Читаем Человек с яйцом: Жизнь и мнения Александра Проханова полностью

У романа, на отделке которого автор хорошо сэкономил, есть, однако, настоящая боеголовка. Изданный 5000-м тиражом, «Теплоход», на самом деле, адресован трем-четырем читателям. «Иосиф Бродский» — ужасно неуклюжая попытка всучить перспективным фигурам из президентского окружения — сечину-суркову-козаку-медведеву — барашка в бумажке, политический аванс, вовлечь их в свою орбиту. Если перевести провокационный месседж витиеватого романа на вульгату, то получится вот что: «Ребята, Путин вот-вот уйдет и сдаст вас — ну так ответьте ему тем же, если не хотите отправиться в Гаагский трибунал. Продолжив политику восстановления империи, вы не потеряете свои должности, яхты и нефтяные компании, но спасете Россию от либерально-еврейского Антихриста, сбережете народ и заслужите вечную славу». Рисуя Есаула силовиком-интеллектуалом, Проханов предлагает своим колеблющимся политическим партнерам ролевую модель, соблазняет их — и проповедует. «Вот та грязь, в которой вы пребываете (сексуальные оргии), вот те, кто растерзает милую Россию (евреи и американцы), вот то, кем вы можете стать (Сталин)». Я, говорит он, снабжу ваш проект идеологией, обеспечу вам миф: героическую биографию — и место в истории. Я инвестирую в вас свою великолепную фантазию и свою безупречную кровь, привью вам лучшие, избранные гены — полковника-афганца, художника-последнего-солдата-империи. Я сделаю из вас, менеджеров-временщиков, былинных героев. Я достаточно квалифицированный соловей Генштаба, чтобы защитить вас от ястребов Пентагона.
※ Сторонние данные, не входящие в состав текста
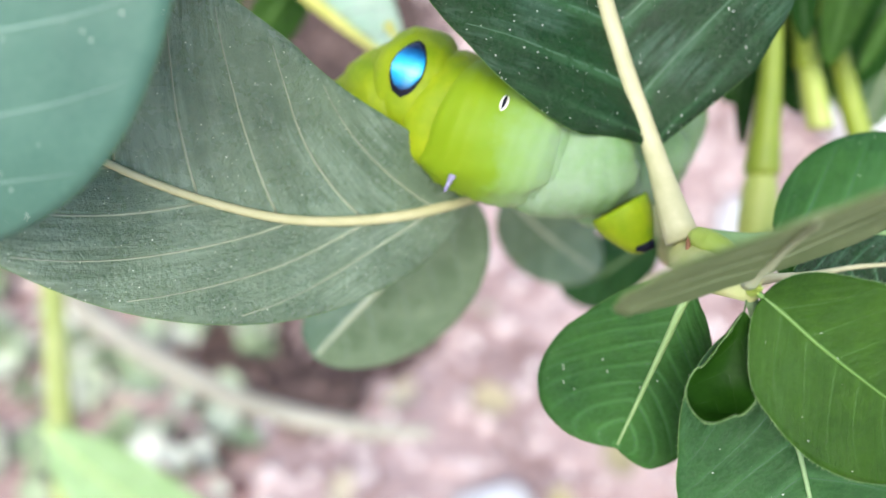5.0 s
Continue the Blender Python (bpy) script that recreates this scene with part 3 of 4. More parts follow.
BODY['nb_one'] = [
    (0, -4.0, 1.6, -62.6, -20, 3, 145),
    (0.5, -2.0, 1.1, -63.7, -20, 2, 145),
    (1, 1.4, 1.8, -65.3, -20, -4, 131),
    (1.2, 2.2, 3.8, -65.2, -20, -6, 124),
    (2.3, -4.7, 14.5, -74.7, 13, 1, 176),
    (2.5, -5.4, 14.2, -72.8, 12, -1, -175),
    (3, -1.8, 12.9, -71.0, 11, -2, -170),
    (3.5, -1.9, 13.4, -70.0, 10, -2, -168),
    (4, -4.2, 14.1, -71.2, 11, -2, -167),
    (4.5, -7.8, 13.2, -72.7, 9, -5, -156),
    (4.7, -6.9, 12.8, -73.6, 8, -6, -145),
    (5.8, -9.0, 11.1, -83.3, 2, 8, -141),
    (6, -8.5, 11.2, -84.5, 2, 9, -138),
    (6.5, -9.3, 11.0, -86.3, 3, 10, -143),
    (7, -8.2, 12.3, -87.1, 3, 11, -146),
    (7.5, -8.8, 13.0, -88.1, 5, 11, -150),
    (8, -9.3, 13.1, -87.6, 3, 10, -151),]
BODY['second'] = [
    (0, -3.2, 1.1, -62.6, -7, 11, 159),
    (0.5, -1.4, 0.7, -62.9, -7, 9, 157),
    (1, 1.9, 0.8, -64.8, -10, 7, 144),
    (1.2, 2.8, 2.4, -64.7, -11, 5, 135),
    (2.3, -2.8, 14.2, -75.0, 26, 5, 172),
    (2.5, -3.6, 14.3, -73.2, 26, -0, 180),
    (3, -0.7, 13.0, -71.3, 24, -4, -171),
    (3.5, -0.8, 13.5, -70.4, 24, -4, -172),
    (4, -2.9, 14.3, -71.6, 24, -3, -173),
    (4.5, -6.2, 13.9, -73.1, 23, -7, -166),
    (4.7, -5.8, 13.5, -73.9, 22, -8, -160),
    (5.8, -7.4, 12.6, -78.8, 7, 14, -152),
    (6, -7.0, 12.8, -80.0, 7, 14, -149),
    (6.5, -7.7, 12.4, -81.8, 8, 16, -154),
    (7, -6.7, 13.6, -82.5, 7, 18, -156),
    (7.5, -7.2, 14.3, -83.5, 8, 18, -160),
    (8, -7.6, 14.3, -83.1, 7, 18, -161),]
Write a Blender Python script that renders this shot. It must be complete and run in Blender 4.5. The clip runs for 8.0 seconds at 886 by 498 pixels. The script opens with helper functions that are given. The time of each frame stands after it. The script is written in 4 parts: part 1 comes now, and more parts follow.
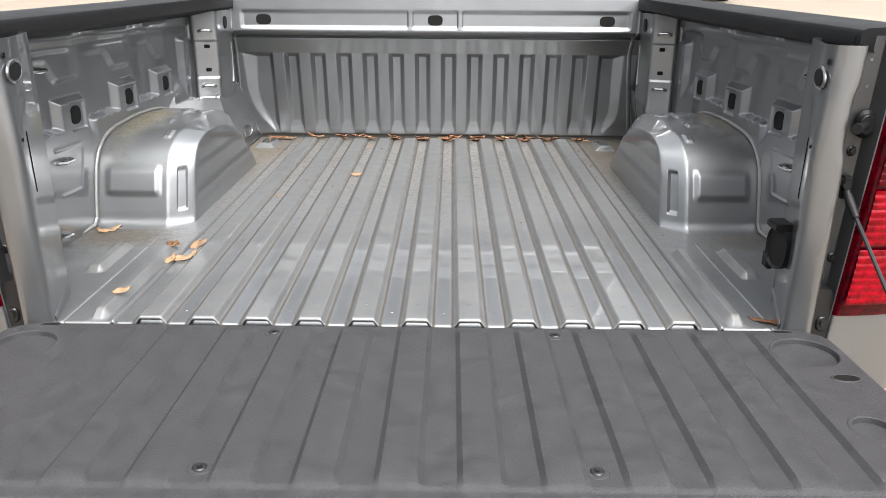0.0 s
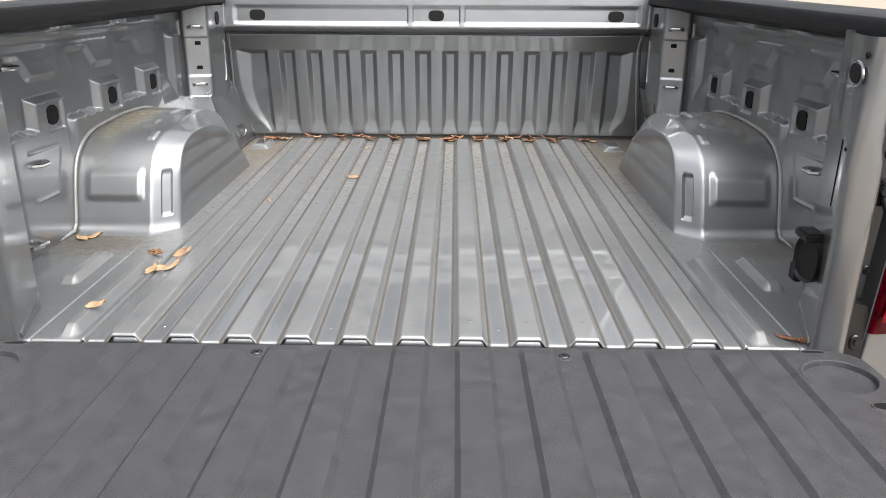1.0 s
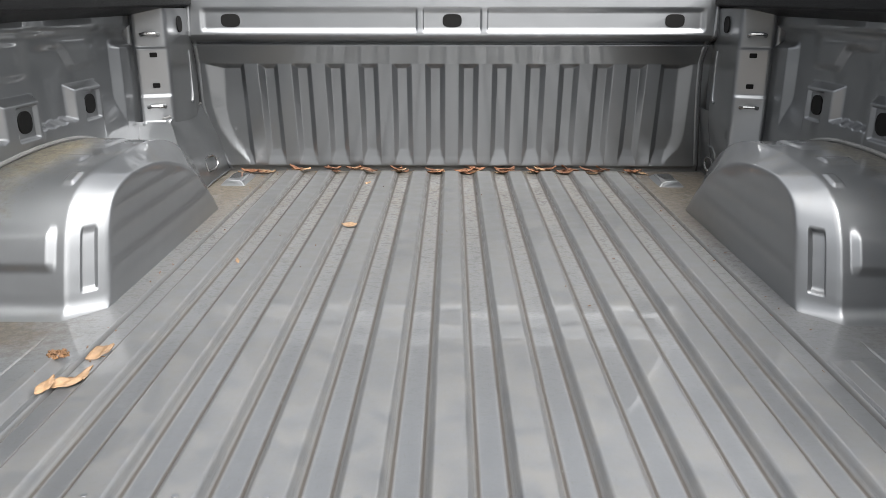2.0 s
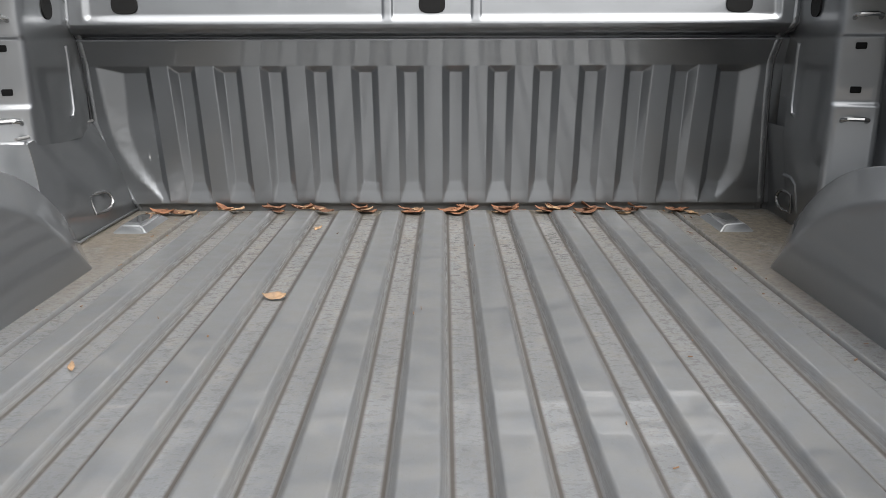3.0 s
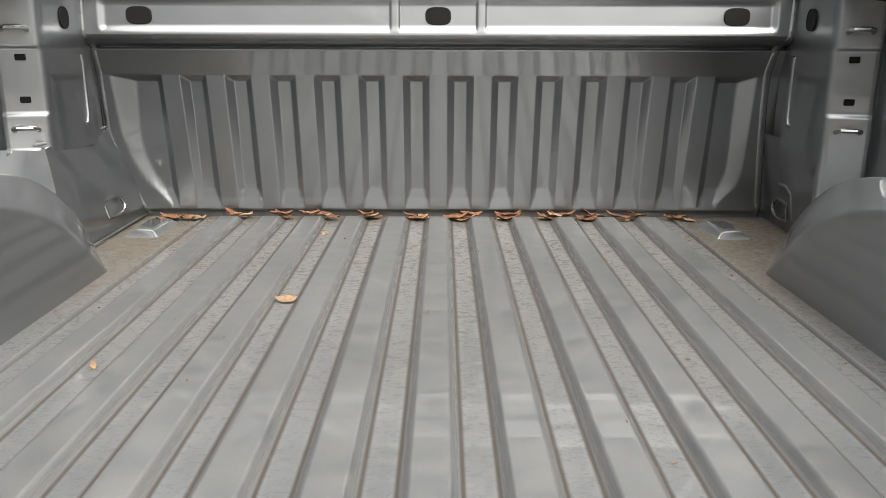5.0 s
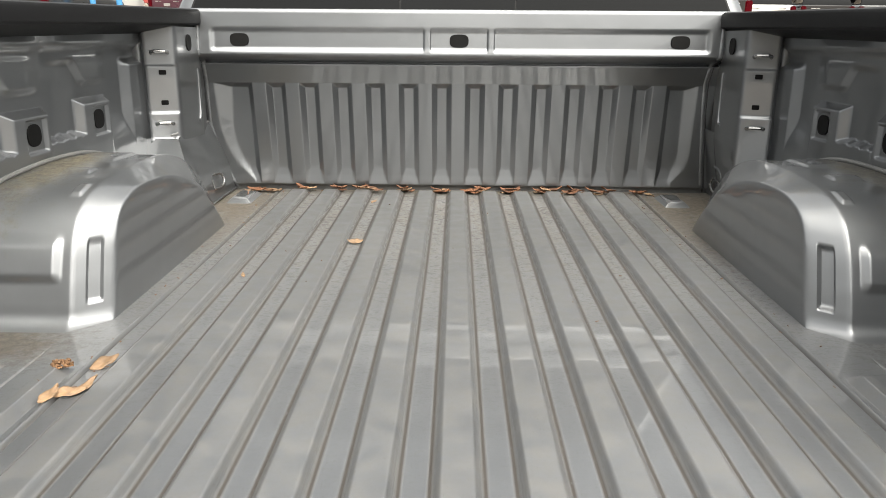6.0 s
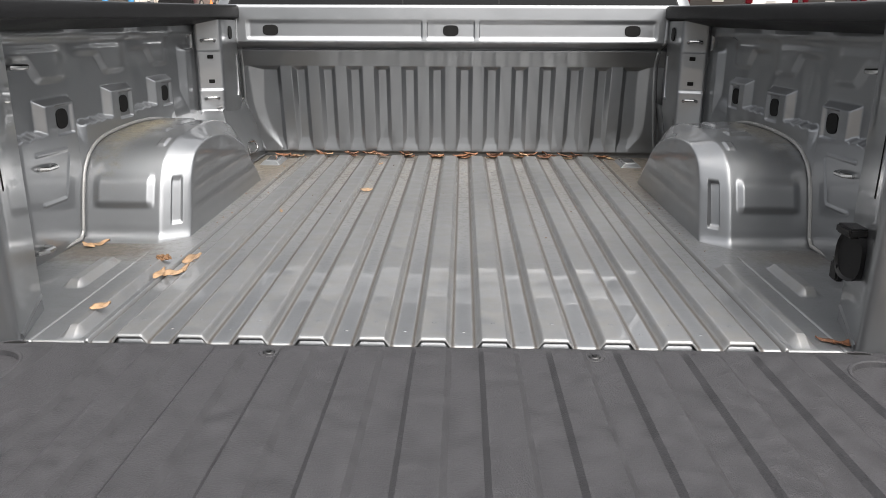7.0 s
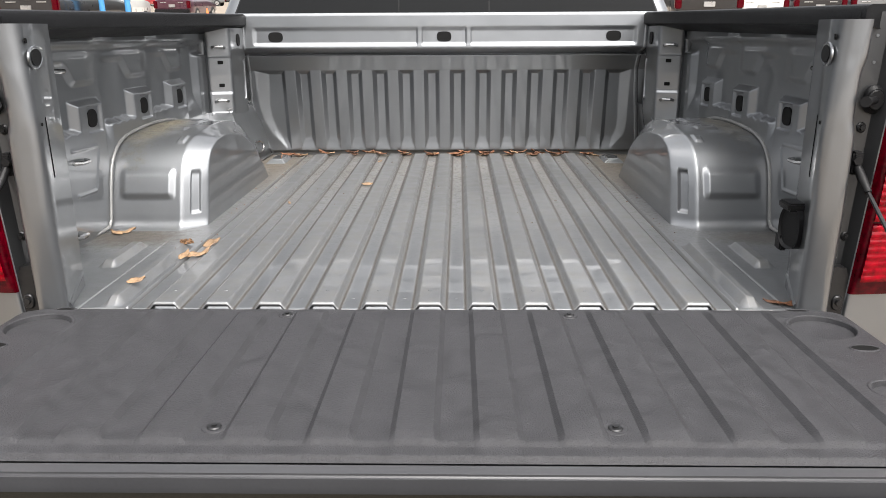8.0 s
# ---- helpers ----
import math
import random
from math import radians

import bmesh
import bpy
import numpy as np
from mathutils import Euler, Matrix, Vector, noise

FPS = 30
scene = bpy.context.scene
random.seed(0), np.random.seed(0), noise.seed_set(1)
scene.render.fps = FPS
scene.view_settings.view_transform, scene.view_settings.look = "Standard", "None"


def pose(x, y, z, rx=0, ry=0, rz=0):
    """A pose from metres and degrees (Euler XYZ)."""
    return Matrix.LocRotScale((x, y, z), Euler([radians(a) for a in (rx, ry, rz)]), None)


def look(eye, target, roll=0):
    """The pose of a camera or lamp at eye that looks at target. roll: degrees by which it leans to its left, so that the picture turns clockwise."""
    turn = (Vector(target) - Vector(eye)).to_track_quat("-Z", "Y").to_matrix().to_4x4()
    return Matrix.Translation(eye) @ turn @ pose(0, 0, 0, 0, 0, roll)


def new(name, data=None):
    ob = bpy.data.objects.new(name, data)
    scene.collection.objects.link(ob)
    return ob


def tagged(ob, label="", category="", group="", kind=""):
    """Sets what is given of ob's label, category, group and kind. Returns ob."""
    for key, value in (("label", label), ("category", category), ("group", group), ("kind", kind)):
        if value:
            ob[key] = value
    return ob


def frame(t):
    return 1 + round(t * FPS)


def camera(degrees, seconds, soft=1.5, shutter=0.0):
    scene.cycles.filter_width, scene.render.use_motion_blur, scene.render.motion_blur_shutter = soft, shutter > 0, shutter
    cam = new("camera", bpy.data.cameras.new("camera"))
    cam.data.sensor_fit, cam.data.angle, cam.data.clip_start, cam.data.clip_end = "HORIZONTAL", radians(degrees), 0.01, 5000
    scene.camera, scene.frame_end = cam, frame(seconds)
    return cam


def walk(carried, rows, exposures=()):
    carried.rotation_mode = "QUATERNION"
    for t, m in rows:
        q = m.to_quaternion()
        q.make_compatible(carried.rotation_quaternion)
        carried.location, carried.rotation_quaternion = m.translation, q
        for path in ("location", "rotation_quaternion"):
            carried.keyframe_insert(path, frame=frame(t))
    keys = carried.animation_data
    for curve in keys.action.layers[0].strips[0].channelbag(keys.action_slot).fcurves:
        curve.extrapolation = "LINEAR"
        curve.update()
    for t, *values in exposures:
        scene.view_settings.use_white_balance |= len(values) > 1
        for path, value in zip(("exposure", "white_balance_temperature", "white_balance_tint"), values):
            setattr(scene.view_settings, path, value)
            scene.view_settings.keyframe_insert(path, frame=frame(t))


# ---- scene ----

Карикатура из газеты «Дуэль».

Из «Теплохода» можно набрать таких цитат, что за Прохановым начнет охотиться «Моссад»; но едва ли можно обвинять Проханова в подсудном — и даже зоологическом — антисемитизме: призывах к этническим чисткам или чему-то подобному. В сущности, «Теплоход» — вовсе не анафема евреям, но предложение о партнерстве, подход делового человека: работайте в своем направлении, мы будем — в своем, и, будьте уверены, если каждый исполнит свое предназначение, мы непременно обнимемся на Страшном суде, где ваш Бродский станет автором моего «Красно-коричневого», а я, Проханов, выведу на чистом листе его «Ни страны, ни погоста…» — чем, собственно, и заканчивается этот роман, безобразно неполиткорректный, но не расистский, нет.

Если бы не злополучный «Теплоход „Иосиф Бродский“», автор этой книги так и писал бы ее, соревнуясь с героем в долгожительстве: но после моей рецензии на этот роман, где несколько раз было произнесено слово «графомания», Проханов перестал со мной разговаривать. Ну, может быть, не вовсе перестал, но, во всяком случае, мне дано было понять, что я переступил некую черту, и на этом наши с ним отношения — которые я, рискуя показаться наивным, мог бы назвать теплыми, — закончились. Нет худа без добра: где-то надобно ставить и точку.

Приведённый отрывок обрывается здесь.